Stopping here for a second. Cutting Daniel, Smith, and DeVito would open up about $13.3 million in cap space for 2015. Two of those players – Daniel and DeVito – are backups. (Yes, I know DeVito is technically a starter but in 446 snaps in 2014. That’s fewer snaps than Allen Bailey saw.) Those three cuts should be more than enough for the Chiefs to re-sign Justin Houston and Alex Smith plus add a draft class and add a free agent or two. If the Chiefs can cut two backups and a replaceable starter and open up so much cap room then why part ways with Flowers or Tamba Hali?
What happens with Hali is going to be geared more towards his production and trend this year than cap space. He only has one year left on his deal after 2014 and can be easily retained after 2015 for a much lower cost if the Chiefs see a reason to keep him. The Chiefs are better off letting him play out his contract than cutting him.

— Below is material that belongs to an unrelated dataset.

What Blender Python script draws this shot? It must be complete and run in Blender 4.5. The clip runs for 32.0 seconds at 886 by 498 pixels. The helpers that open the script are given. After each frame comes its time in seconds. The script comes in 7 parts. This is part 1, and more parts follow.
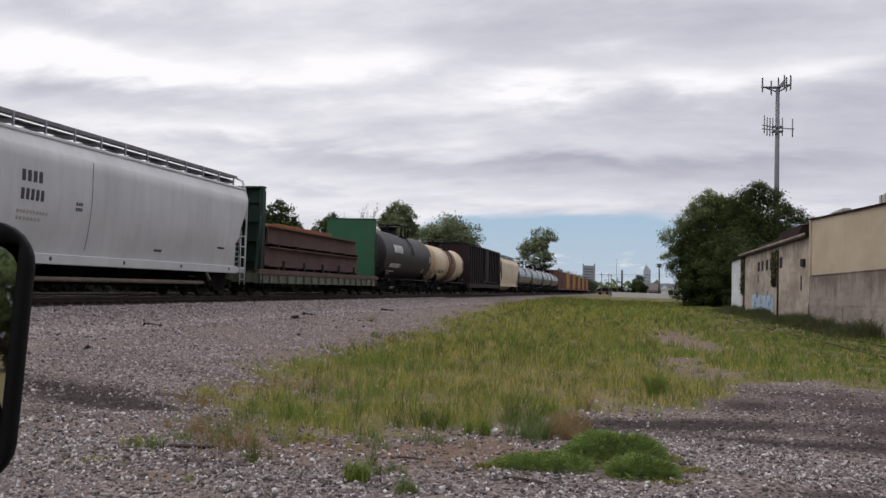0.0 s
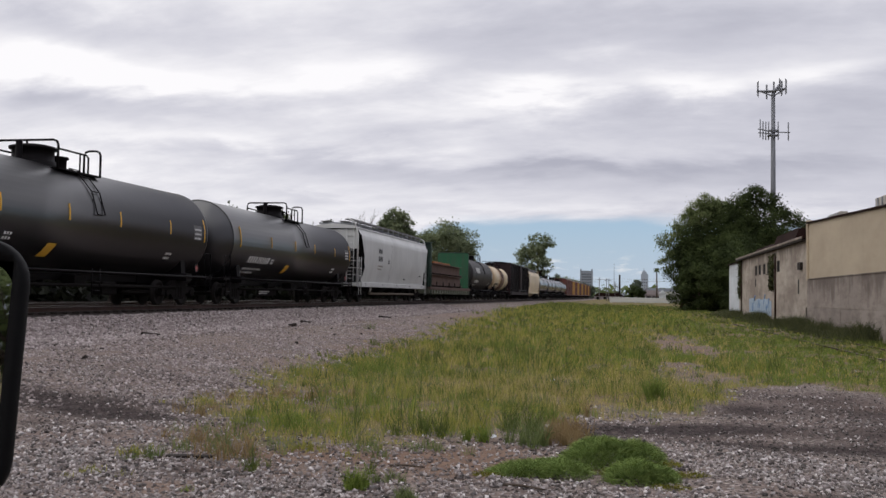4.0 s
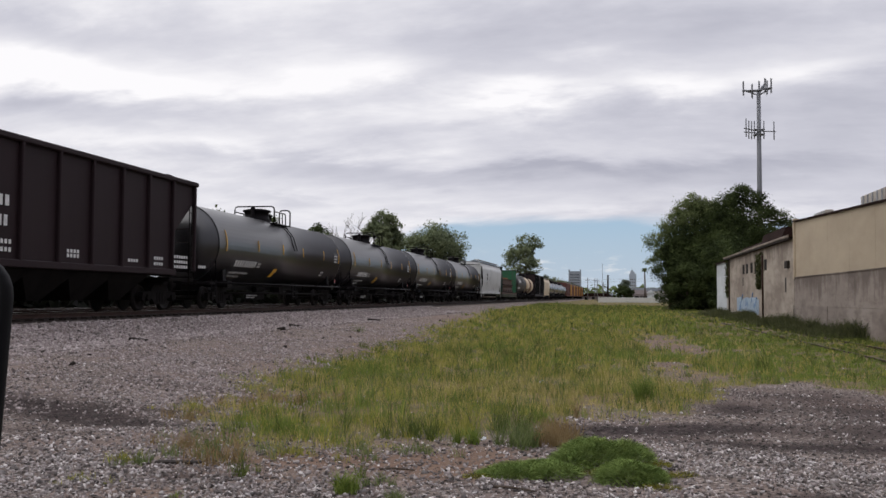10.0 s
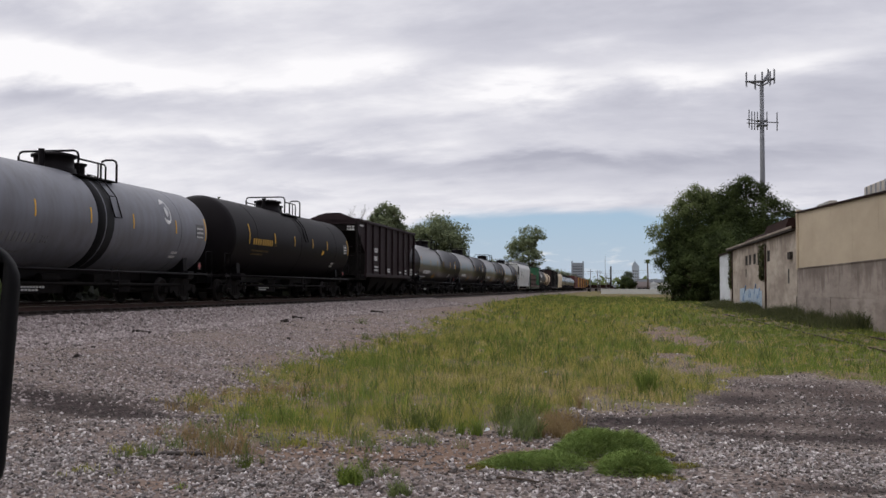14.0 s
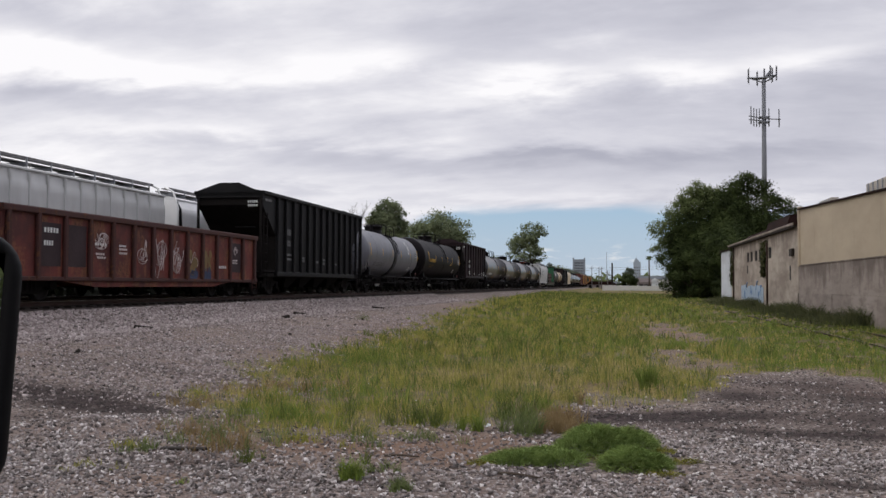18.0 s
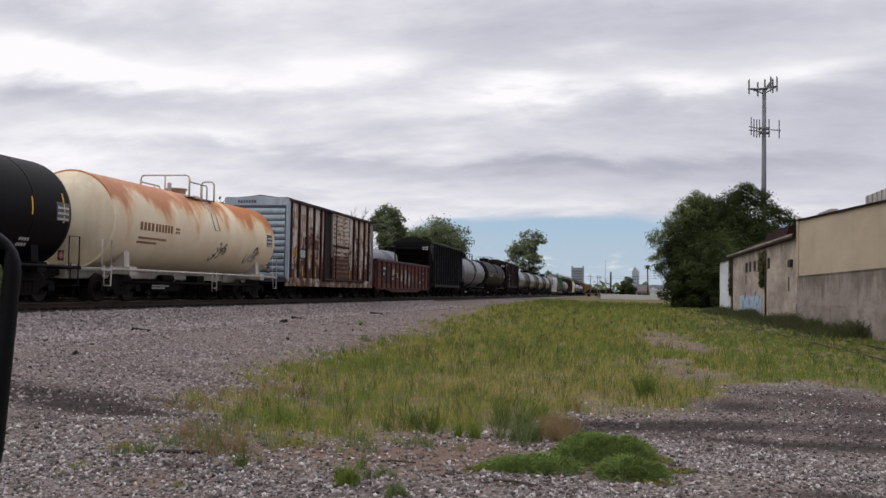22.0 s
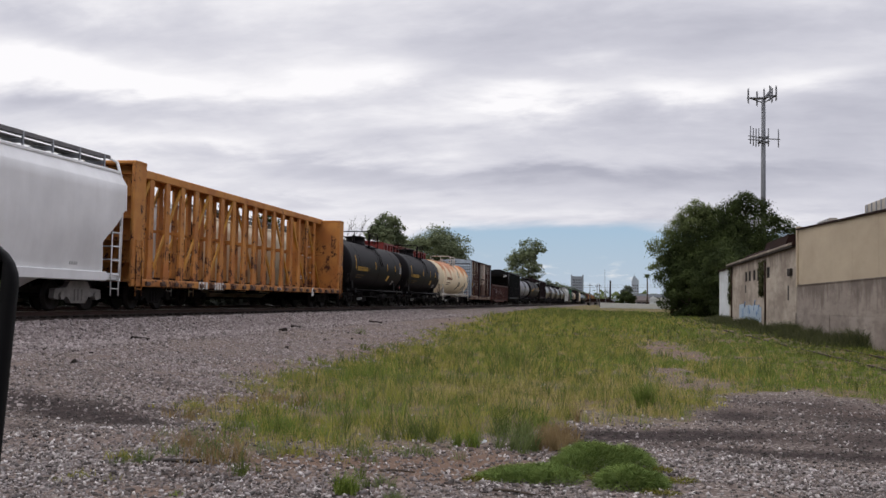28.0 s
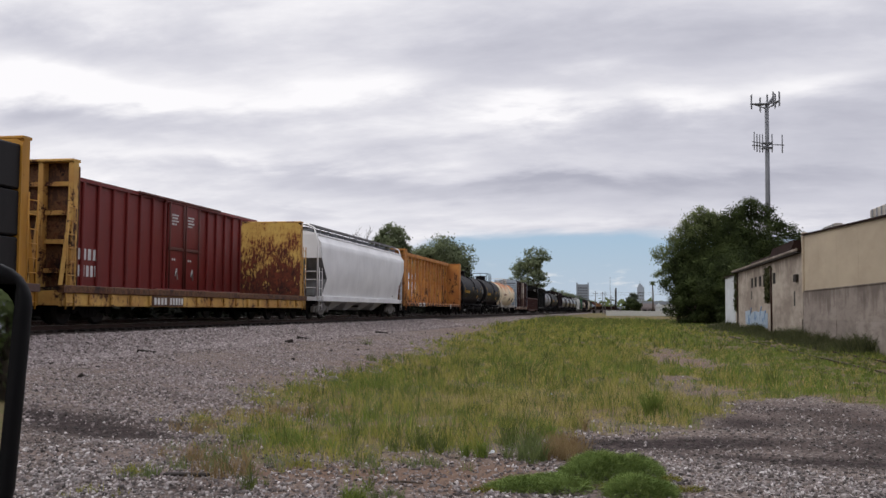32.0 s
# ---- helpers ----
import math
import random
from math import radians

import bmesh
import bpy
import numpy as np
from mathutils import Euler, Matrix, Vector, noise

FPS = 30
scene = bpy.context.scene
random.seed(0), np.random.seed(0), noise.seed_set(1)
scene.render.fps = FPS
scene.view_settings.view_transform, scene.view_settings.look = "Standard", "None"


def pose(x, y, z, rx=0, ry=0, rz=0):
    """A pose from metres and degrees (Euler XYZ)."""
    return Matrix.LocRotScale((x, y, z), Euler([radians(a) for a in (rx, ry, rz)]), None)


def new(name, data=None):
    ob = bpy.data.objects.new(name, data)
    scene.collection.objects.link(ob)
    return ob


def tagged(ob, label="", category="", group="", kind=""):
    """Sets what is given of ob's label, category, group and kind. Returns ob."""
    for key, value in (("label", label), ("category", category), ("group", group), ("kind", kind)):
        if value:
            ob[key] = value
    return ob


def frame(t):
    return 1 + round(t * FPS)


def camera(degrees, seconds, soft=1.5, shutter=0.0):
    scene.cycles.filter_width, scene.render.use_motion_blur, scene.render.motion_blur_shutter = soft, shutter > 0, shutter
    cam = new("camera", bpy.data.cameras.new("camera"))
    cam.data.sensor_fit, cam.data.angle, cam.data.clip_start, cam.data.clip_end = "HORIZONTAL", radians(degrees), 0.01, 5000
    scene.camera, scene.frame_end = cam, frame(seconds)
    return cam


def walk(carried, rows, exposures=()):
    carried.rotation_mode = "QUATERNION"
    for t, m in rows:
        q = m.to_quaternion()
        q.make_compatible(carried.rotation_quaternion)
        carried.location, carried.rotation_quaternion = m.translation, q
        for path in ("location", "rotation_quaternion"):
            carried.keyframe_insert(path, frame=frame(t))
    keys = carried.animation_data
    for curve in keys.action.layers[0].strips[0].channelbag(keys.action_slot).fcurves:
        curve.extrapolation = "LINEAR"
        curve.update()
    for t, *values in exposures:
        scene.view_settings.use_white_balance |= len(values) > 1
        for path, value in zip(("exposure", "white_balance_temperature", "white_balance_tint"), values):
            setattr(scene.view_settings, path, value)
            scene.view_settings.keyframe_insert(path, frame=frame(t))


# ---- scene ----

Dorsey and Reid appear to be looking for waves of pass rush, not necessary two designated pass rusher that go full boar all season long. Seattle is the model for this, and it is a smart one given how much faster offenses are moving now. Hali for 500 snaps and Ford for 500 snaps at the same position may mean better production than just having Hali run amuck for 1,000 snaps. It probably also means Hali is a more effective and healthier player come January.
Flowers, to me, is a better fit than we give him credit for in Bob Sutton’s defense. He was played out of position against Dez Bryant and Eric Decker plus was playing hurt, and those seem to be the things sticking in people’s minds with Flowers. A healthy Flowers who is not required to go man-to-man on receivers over 6-2 will help Flowers a great deal. Flower’s was one of the Chiefs’ best performers in the playoff game against the Colts and has a history of being an excellent corner. For a team with needs in the secondary it would seem silly to cut one of the better players you have as opposed to finding a way to make him fit in the defense.
VANCE WALKER JOKE OF THE WEEK
Raisin cookies that look like chocolate chip cookies are the main reason i have trust issues
— Vance Walker (@SwaggerVance99) November 2, 2013
Have a good second half of the week, Addicts!